Listed records =>

+++++

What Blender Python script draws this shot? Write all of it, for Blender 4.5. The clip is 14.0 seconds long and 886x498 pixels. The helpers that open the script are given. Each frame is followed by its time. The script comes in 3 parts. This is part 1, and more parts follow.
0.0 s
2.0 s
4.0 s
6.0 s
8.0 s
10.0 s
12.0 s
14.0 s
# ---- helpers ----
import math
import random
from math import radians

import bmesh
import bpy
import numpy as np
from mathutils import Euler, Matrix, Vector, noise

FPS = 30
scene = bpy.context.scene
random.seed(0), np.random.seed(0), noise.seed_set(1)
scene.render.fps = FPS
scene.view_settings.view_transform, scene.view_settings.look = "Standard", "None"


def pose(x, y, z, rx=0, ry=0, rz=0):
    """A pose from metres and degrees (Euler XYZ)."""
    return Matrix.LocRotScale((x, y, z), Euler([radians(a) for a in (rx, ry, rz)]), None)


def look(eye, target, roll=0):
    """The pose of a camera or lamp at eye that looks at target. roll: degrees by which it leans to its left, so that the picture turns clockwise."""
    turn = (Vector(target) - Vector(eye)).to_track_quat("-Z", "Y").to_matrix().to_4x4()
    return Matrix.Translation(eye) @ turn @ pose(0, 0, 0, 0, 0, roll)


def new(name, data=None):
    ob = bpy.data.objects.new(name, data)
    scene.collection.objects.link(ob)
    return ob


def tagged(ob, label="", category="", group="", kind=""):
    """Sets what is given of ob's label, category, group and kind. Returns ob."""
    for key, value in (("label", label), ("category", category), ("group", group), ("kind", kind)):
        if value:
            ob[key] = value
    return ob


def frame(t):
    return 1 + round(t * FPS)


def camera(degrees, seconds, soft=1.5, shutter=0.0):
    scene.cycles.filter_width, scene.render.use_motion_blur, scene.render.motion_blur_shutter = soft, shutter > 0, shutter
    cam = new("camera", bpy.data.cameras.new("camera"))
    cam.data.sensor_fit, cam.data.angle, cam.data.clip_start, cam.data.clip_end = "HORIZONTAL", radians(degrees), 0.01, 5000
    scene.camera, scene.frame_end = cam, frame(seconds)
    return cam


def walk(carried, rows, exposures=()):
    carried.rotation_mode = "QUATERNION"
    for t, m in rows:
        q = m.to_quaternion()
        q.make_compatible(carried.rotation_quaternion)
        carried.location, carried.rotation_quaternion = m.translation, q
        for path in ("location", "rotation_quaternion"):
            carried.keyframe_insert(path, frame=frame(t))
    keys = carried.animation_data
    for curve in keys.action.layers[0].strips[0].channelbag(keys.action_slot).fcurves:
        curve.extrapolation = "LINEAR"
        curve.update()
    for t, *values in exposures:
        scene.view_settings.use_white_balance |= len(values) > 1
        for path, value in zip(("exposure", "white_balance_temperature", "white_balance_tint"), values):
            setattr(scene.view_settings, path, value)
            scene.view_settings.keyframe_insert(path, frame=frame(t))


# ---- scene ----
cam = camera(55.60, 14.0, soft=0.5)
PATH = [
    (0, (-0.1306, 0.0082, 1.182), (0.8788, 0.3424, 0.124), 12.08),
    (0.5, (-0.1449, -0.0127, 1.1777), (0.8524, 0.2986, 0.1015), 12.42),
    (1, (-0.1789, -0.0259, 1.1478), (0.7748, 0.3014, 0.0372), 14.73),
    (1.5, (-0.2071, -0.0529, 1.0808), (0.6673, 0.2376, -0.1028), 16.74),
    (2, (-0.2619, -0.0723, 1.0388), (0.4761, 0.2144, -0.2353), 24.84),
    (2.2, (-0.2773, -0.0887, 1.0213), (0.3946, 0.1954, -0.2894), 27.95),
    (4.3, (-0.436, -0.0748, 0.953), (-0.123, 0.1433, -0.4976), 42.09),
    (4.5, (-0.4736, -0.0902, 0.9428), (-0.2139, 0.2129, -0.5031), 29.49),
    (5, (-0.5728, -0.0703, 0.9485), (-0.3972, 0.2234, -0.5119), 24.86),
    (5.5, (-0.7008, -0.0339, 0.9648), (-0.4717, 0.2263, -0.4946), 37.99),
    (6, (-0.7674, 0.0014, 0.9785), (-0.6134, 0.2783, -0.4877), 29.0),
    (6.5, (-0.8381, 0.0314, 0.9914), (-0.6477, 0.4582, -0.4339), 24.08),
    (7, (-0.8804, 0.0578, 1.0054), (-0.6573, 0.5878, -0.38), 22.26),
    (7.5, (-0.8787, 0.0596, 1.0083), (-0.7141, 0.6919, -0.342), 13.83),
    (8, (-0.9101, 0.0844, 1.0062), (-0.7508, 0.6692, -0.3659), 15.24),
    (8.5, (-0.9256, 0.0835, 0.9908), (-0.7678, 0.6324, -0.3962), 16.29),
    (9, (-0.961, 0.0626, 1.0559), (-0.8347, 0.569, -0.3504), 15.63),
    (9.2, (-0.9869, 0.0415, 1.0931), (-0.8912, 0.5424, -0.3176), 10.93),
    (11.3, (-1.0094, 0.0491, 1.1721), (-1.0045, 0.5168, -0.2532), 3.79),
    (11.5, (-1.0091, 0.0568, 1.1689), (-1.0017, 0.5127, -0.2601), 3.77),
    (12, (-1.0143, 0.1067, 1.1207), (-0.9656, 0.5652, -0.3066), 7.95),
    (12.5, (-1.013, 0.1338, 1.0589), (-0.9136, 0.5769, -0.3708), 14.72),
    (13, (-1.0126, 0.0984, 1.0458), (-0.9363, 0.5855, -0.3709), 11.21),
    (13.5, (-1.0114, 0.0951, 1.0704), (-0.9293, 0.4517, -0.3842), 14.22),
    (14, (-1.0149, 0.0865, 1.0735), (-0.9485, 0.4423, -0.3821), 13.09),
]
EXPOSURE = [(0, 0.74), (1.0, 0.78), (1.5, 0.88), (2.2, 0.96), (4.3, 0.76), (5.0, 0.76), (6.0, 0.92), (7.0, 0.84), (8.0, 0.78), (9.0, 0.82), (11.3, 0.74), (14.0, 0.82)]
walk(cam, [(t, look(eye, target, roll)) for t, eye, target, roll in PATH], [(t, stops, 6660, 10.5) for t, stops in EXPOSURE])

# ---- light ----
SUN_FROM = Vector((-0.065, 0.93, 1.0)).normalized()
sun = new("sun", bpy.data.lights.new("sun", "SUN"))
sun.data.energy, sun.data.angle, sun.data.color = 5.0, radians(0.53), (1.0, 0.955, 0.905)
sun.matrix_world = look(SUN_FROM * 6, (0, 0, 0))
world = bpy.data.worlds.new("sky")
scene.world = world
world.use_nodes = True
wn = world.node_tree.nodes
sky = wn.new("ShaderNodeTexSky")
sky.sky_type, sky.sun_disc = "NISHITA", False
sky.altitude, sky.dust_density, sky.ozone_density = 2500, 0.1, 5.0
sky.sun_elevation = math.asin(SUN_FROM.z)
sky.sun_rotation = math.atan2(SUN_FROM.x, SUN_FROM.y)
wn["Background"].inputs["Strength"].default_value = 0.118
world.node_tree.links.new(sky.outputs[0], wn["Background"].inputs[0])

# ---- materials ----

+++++

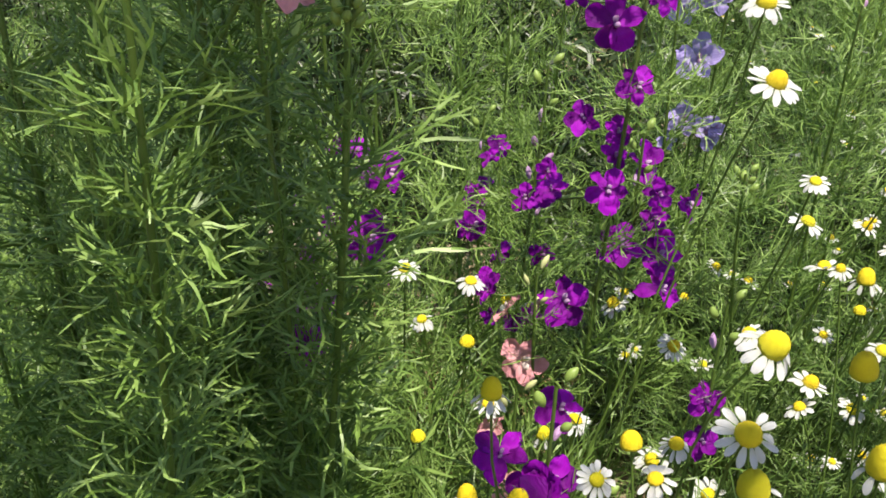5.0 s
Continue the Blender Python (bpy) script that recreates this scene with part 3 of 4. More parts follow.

+++++

Exercise instructions => Everything from the line with "carried.keyframe_insert(path, frame=frame(t))" through the line with "scene.view_settings.keyframe_insert(path, frame=frame(t))", both ends included, should be repeated exactly; nothing else should appear.

Expected output =>
            carried.keyframe_insert(path, frame=frame(t))
    keys = carried.animation_data
    for curve in keys.action.layers[0].strips[0].channelbag(keys.action_slot).fcurves:
        curve.extrapolation = "LINEAR"
        curve.update()
    for t, *values in exposures:
        scene.view_settings.use_white_balance |= len(values) > 1
        for path, value in zip(("exposure", "white_balance_temperature", "white_balance_tint"), values):
            setattr(scene.view_settings, path, value)
            scene.view_settings.keyframe_insert(path, frame=frame(t))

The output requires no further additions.